Poetisk Podcast #14: Atomernes dans (Dance of the Atoms)
Ever since I heard about the substance of thought, I have had difficulty finding a way amongst the many objects that block the movement of thought. Molecules, ions, atoms. Synapses, fluids, neurons. Not that free thought has become impossible, but difficult, an obstacle course.
Nordic Council Literature Prizewinner Solvej Balle’s hypnotic text Or set in the future through Ida Nerbø’s soundtrack. Curiosity and wonder. The continuous and the punctuated – out into a new sphere.
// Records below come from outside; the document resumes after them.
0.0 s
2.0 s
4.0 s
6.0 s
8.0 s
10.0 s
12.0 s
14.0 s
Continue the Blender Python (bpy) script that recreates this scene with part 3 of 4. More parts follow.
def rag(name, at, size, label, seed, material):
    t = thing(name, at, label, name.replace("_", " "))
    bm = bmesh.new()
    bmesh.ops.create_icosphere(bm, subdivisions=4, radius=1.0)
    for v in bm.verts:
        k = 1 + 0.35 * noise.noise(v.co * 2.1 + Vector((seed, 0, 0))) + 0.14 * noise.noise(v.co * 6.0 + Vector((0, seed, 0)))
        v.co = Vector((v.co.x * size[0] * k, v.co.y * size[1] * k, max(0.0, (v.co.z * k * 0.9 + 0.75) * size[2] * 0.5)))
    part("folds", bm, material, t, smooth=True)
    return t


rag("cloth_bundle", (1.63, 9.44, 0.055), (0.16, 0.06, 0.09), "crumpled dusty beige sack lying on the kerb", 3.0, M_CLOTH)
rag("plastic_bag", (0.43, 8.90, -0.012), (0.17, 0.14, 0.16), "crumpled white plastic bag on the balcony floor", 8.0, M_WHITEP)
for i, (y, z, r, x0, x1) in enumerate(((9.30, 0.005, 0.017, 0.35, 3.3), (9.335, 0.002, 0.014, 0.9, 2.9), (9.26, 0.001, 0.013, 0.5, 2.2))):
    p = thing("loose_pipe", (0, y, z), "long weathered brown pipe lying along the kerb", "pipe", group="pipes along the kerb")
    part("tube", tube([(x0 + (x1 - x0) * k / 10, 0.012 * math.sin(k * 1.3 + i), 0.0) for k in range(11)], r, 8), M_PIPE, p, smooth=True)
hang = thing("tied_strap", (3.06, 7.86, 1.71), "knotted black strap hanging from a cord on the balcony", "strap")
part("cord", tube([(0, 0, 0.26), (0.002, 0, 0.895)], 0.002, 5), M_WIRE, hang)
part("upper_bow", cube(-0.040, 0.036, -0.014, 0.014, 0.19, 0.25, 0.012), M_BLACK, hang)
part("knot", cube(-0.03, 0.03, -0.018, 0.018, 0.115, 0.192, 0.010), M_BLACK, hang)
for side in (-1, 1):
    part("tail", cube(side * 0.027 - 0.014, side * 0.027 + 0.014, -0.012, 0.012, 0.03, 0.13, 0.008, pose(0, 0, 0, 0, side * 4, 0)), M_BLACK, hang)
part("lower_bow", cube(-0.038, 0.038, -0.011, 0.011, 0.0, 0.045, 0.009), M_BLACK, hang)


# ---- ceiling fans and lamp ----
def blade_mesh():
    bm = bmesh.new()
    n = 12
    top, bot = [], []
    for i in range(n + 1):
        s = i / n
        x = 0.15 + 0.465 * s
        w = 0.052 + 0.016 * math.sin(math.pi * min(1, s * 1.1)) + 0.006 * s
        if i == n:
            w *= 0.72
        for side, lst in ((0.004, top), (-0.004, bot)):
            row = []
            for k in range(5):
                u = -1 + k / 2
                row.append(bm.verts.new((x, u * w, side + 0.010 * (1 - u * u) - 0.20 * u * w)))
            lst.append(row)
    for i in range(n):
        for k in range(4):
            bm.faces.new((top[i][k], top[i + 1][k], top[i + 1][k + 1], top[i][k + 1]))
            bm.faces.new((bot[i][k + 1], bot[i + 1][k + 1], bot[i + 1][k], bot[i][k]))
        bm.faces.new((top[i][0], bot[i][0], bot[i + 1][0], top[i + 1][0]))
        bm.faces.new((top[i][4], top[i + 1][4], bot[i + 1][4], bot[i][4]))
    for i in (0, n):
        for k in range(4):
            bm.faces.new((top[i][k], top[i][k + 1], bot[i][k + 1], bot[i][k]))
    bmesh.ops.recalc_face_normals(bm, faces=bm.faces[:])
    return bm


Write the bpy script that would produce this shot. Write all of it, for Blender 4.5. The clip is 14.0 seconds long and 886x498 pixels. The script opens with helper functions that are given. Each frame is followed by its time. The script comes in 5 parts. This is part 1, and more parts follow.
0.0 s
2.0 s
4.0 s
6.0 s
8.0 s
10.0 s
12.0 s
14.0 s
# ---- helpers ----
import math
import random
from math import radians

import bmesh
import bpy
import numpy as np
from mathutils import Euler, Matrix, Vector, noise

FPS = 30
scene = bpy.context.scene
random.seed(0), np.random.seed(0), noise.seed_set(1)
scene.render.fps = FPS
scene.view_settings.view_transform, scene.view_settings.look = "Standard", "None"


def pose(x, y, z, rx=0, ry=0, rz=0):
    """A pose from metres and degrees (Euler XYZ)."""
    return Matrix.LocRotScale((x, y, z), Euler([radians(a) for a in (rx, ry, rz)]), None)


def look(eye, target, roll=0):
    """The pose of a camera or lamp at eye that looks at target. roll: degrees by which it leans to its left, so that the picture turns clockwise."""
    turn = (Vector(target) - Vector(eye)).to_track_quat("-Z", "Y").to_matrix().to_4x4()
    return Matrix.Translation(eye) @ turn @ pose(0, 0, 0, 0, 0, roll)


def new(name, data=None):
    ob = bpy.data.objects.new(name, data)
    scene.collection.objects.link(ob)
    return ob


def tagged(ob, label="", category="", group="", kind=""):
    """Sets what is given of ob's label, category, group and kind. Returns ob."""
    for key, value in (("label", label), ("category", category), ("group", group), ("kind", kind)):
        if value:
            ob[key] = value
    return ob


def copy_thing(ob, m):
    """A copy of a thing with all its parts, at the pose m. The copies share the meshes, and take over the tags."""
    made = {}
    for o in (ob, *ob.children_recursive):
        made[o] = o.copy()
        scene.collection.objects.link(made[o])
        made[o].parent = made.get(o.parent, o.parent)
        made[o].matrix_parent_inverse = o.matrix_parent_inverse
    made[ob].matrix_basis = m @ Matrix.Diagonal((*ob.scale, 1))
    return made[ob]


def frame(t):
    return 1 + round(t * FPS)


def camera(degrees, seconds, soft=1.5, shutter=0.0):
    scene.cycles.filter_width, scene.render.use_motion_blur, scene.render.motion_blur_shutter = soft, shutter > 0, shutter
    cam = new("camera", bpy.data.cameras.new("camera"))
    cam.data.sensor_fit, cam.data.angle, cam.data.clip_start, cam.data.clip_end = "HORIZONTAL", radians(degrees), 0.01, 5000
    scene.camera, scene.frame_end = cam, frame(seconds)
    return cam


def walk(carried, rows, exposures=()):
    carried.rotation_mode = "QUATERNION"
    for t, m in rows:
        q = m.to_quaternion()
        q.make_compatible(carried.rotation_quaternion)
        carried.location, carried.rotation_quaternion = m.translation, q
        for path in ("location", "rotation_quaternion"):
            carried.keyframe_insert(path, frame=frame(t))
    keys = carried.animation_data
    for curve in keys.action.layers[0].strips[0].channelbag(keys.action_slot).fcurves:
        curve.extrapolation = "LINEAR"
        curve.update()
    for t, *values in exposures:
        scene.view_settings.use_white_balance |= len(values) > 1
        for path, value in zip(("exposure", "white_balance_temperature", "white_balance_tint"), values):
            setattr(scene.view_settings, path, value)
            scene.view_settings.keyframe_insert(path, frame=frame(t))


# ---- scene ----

Intense, beautiful, and relentless. (Outside of her sound design work Ida mostly known for her DJ and Techno productions.)
Atomernes dans is the last of five productions in the series Poetic Podcast Sends 2050, where the invited poets were given five titles to choose from as points of inspiration: CIRKUS 3000, and Lytteposten, the first two in the series, dealt with the title ‘Thing/Nothing’. Kære mor, the fourth, and AFTER-TIME, the third, relate to ‘A Solar Wind in One’s Hair’, and Atomernes dans to… ‘The Dance of the Atoms’.